◆ **Task requirements**
List each line of the data that holds the string "keys", please.

--- START OF Input for this task ---

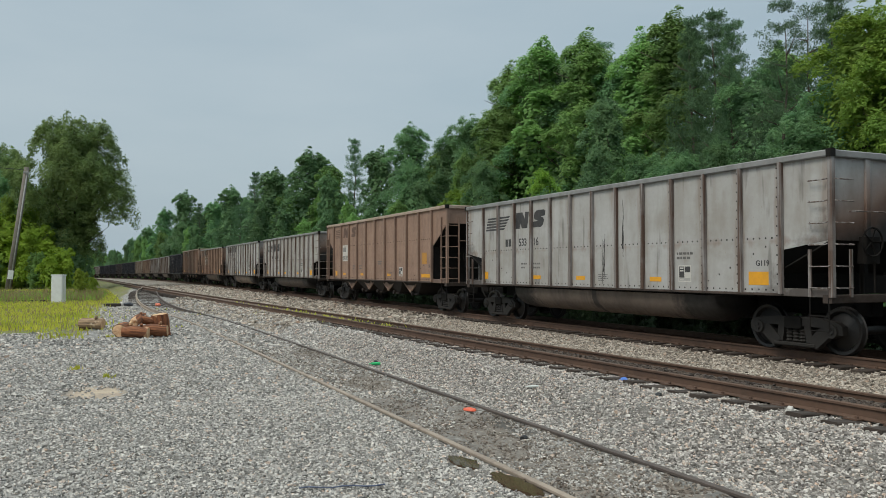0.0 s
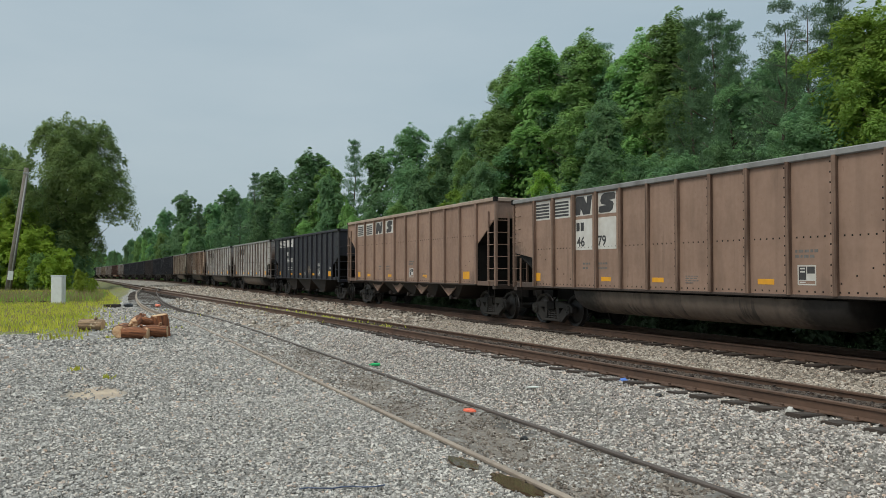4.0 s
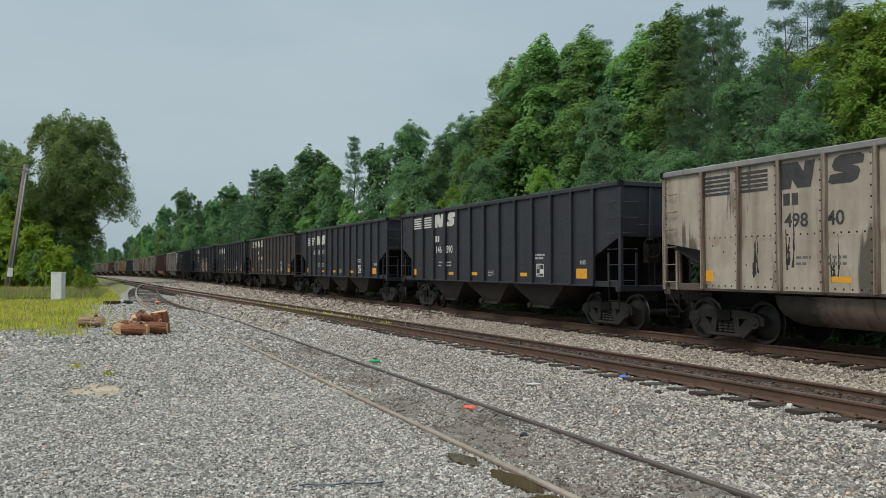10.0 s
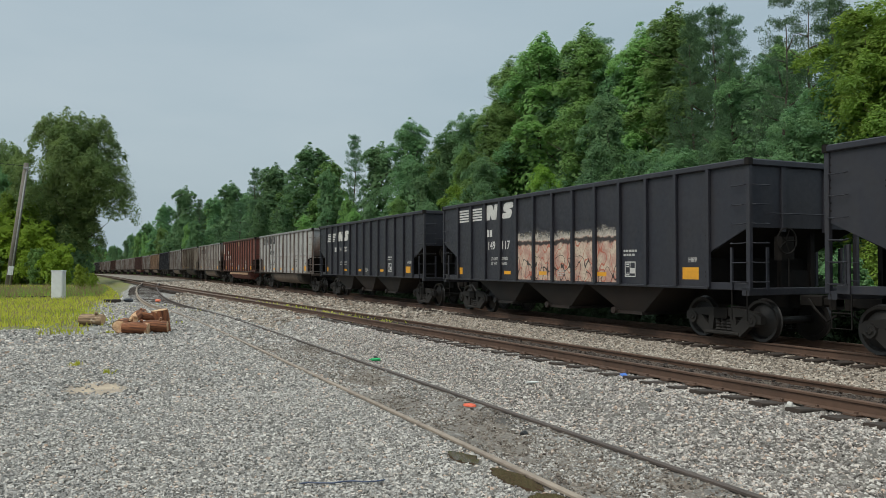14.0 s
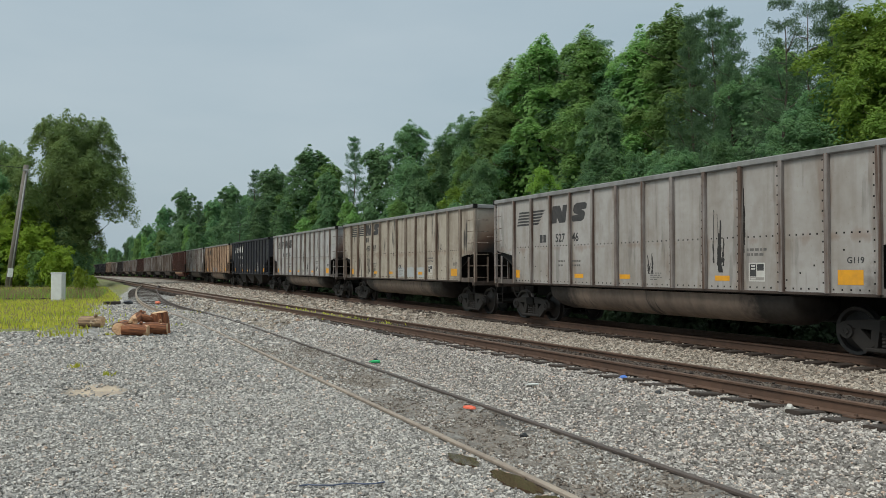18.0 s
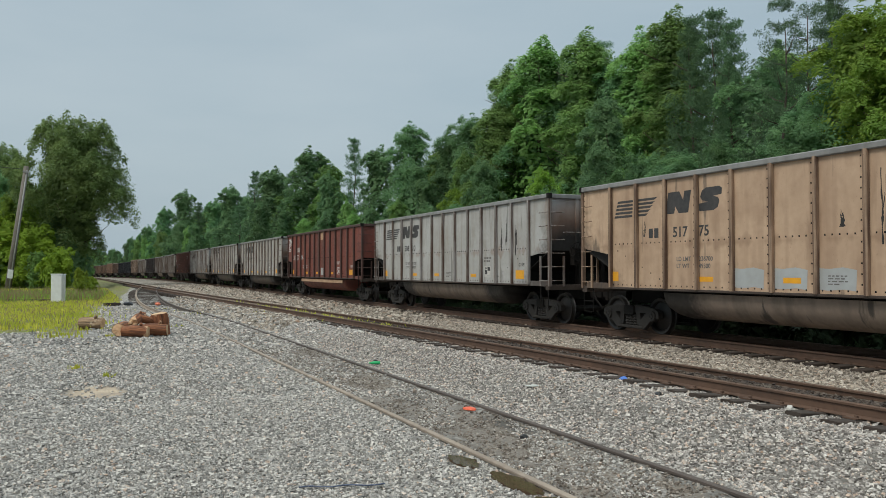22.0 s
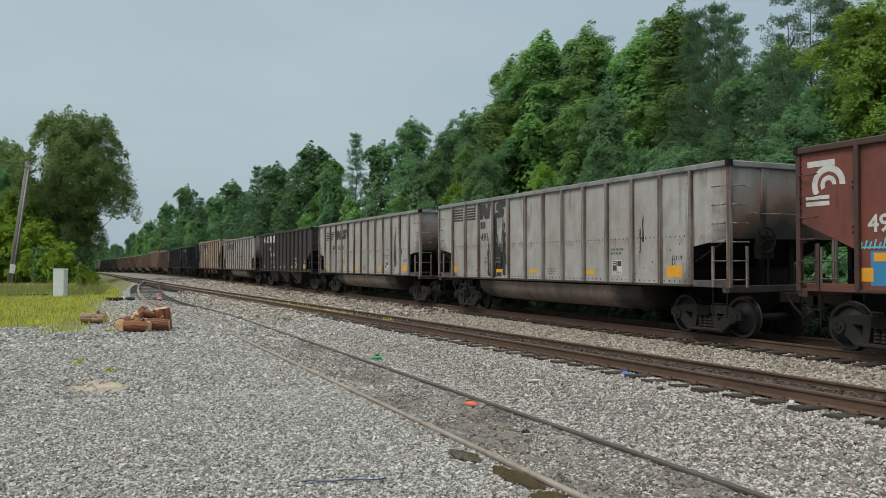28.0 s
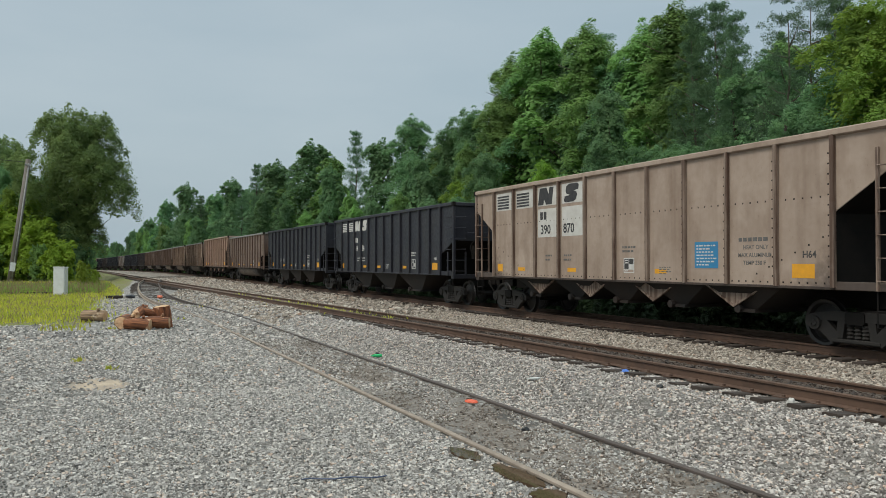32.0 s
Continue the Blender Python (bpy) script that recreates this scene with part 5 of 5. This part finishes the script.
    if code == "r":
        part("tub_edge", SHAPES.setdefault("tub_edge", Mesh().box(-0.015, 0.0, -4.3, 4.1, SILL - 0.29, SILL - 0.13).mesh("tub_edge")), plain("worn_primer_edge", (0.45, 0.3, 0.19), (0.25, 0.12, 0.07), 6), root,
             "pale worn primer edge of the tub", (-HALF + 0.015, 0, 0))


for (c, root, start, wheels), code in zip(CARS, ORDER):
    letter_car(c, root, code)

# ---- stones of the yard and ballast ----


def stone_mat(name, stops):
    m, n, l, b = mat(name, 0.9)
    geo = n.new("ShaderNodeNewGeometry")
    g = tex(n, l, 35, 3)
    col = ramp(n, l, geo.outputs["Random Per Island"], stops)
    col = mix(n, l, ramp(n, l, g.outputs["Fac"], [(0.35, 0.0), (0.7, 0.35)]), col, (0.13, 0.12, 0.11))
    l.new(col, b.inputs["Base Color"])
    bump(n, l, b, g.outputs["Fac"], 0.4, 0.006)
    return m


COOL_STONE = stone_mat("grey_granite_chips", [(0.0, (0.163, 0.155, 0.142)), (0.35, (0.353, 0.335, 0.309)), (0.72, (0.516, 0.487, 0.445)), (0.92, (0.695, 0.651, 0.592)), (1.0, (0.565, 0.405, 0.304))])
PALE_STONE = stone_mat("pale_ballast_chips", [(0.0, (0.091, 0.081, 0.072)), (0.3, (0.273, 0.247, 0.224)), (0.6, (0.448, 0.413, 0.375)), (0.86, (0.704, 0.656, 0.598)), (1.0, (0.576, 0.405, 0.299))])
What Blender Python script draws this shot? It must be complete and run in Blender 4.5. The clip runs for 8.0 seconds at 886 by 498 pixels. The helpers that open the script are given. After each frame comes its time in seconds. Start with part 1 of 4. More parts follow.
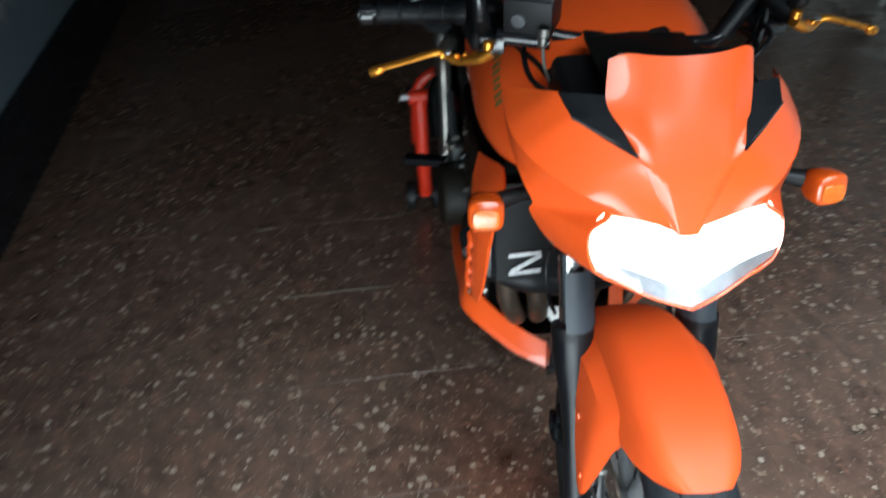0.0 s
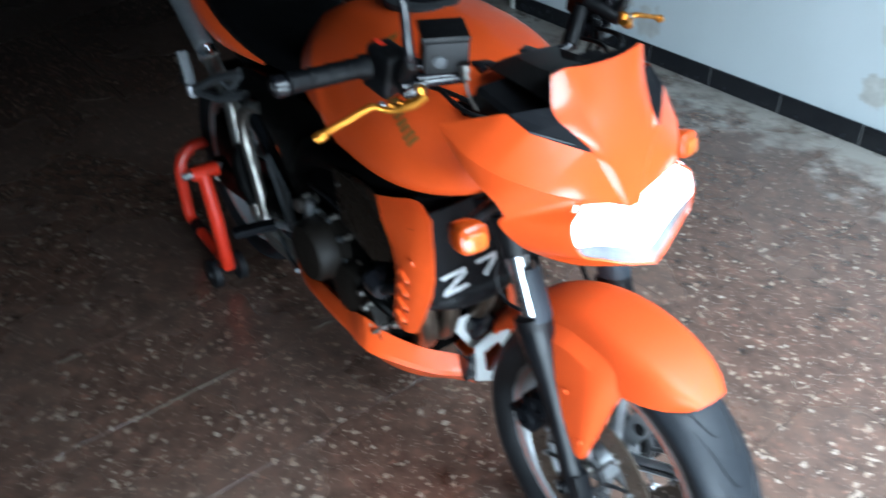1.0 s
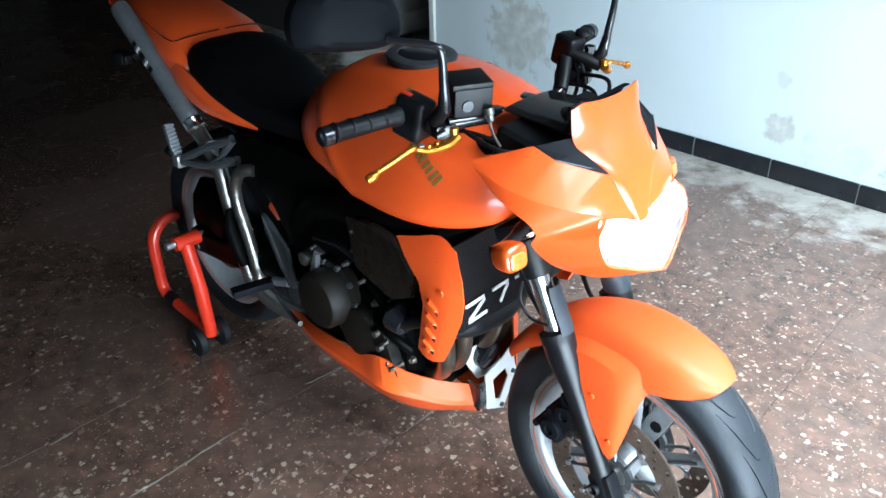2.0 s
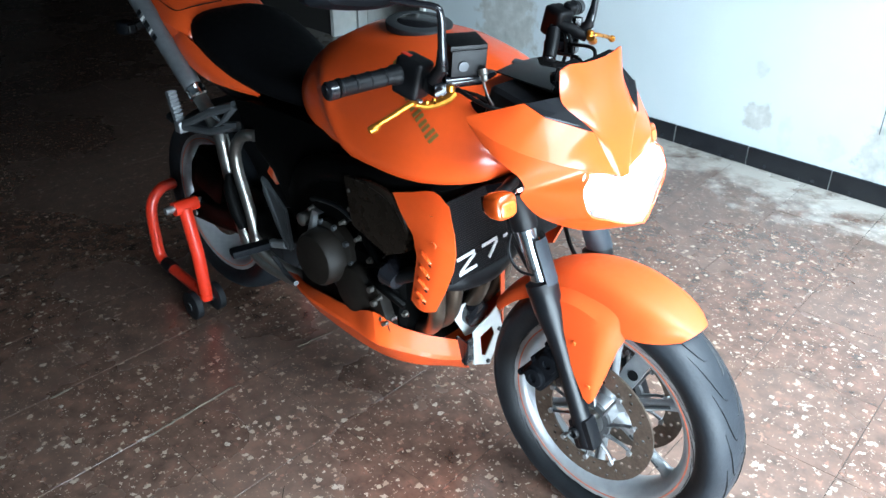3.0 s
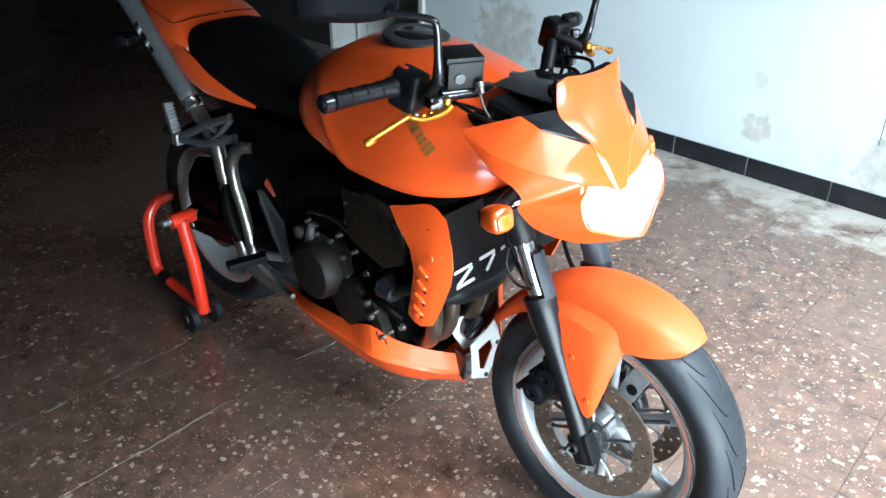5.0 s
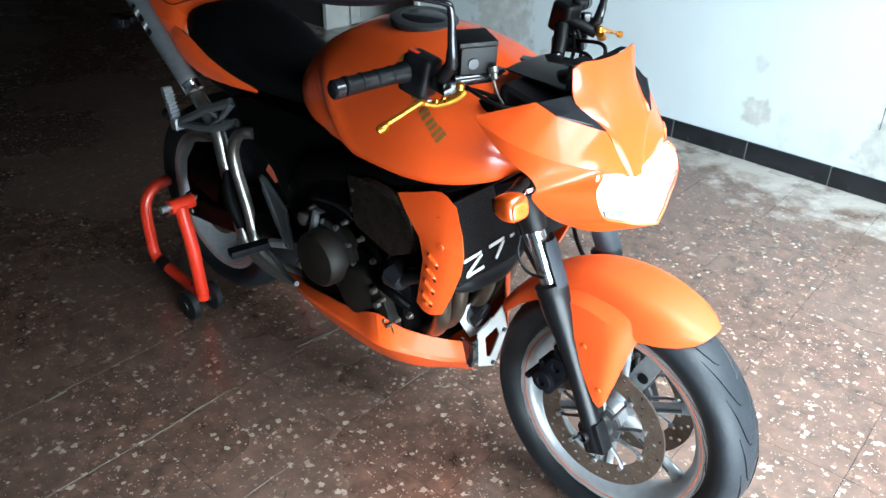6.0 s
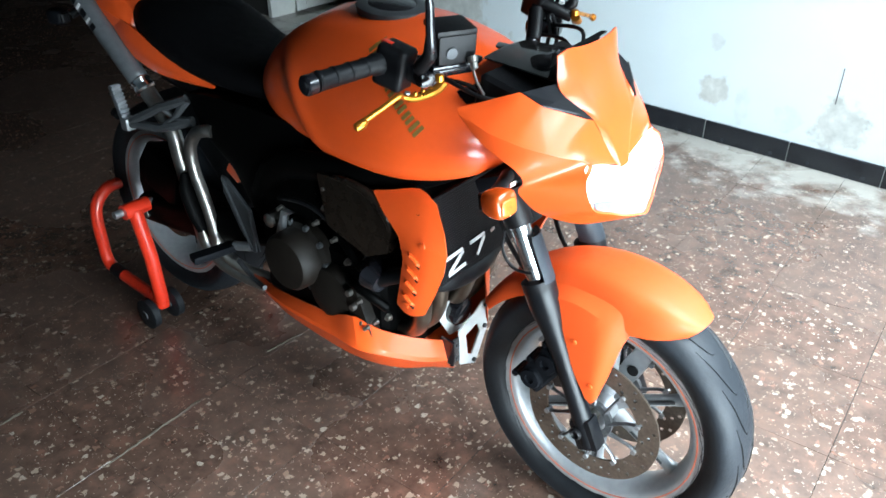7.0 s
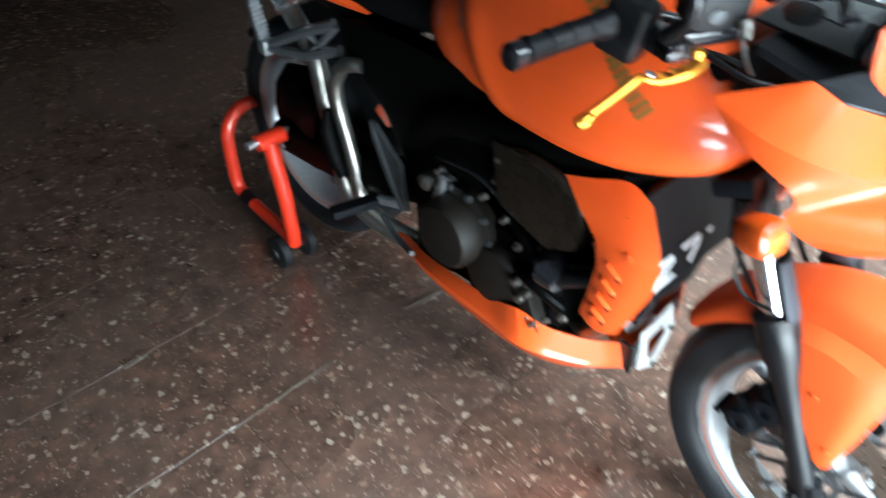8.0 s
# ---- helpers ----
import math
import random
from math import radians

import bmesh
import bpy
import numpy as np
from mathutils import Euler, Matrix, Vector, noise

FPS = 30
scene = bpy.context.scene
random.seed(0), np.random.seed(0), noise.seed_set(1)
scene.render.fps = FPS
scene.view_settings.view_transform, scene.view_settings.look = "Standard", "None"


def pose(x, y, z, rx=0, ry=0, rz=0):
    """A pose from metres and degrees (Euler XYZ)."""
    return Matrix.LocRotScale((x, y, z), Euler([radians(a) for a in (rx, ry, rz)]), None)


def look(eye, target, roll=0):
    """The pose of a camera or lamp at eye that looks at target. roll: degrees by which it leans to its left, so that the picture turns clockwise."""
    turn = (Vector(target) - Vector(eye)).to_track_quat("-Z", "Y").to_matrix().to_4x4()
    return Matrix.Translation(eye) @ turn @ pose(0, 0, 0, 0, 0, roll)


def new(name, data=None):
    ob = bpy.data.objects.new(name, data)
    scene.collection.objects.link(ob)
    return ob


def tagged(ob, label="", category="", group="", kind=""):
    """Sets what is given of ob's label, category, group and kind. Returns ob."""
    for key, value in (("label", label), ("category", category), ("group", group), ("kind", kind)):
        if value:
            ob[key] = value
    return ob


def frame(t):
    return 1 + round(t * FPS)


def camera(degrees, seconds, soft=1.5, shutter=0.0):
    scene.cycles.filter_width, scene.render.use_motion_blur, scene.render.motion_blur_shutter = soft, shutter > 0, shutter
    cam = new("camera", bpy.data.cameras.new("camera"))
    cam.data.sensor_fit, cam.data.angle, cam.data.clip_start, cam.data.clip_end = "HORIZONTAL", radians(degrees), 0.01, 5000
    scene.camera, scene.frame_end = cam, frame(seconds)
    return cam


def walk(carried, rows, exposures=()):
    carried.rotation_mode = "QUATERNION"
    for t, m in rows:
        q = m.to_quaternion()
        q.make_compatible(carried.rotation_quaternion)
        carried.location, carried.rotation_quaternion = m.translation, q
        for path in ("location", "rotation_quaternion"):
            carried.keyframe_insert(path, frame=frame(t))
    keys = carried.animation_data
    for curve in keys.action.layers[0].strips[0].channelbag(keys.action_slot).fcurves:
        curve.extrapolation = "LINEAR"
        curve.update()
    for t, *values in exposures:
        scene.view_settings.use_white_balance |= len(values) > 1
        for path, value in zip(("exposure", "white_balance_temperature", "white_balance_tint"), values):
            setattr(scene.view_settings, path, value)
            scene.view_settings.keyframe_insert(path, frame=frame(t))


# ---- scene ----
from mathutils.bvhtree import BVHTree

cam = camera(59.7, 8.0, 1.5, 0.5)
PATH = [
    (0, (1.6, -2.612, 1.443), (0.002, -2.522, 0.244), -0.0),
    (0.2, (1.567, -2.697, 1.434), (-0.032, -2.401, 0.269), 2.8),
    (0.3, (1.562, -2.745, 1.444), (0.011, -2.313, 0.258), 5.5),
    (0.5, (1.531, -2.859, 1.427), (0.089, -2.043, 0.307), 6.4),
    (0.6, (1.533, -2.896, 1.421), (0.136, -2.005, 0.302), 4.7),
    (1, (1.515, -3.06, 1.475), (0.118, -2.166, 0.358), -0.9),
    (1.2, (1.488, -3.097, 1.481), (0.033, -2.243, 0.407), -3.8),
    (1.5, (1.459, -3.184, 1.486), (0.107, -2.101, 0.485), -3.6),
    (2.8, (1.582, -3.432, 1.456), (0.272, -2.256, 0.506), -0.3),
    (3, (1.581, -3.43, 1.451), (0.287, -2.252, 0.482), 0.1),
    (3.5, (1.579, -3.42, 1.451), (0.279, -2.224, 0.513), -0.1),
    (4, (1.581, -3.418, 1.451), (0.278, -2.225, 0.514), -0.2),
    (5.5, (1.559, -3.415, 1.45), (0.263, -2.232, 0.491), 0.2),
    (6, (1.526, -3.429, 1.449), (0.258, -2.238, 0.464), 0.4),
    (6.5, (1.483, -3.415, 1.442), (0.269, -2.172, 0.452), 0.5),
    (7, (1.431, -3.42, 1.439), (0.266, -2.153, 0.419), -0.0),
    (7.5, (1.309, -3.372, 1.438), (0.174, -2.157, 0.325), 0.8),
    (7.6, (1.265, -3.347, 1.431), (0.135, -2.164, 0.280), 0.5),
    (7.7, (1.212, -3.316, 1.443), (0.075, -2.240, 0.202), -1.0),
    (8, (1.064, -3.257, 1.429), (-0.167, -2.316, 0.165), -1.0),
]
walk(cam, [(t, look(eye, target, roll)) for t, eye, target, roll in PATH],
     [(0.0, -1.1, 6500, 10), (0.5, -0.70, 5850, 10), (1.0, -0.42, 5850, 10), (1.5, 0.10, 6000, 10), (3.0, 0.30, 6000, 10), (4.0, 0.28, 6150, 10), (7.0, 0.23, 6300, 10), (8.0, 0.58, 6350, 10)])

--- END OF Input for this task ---

◆ **Exercise response**
    keys = carried.animation_data
    for curve in keys.action.layers[0].strips[0].channelbag(keys.action_slot).fcurves:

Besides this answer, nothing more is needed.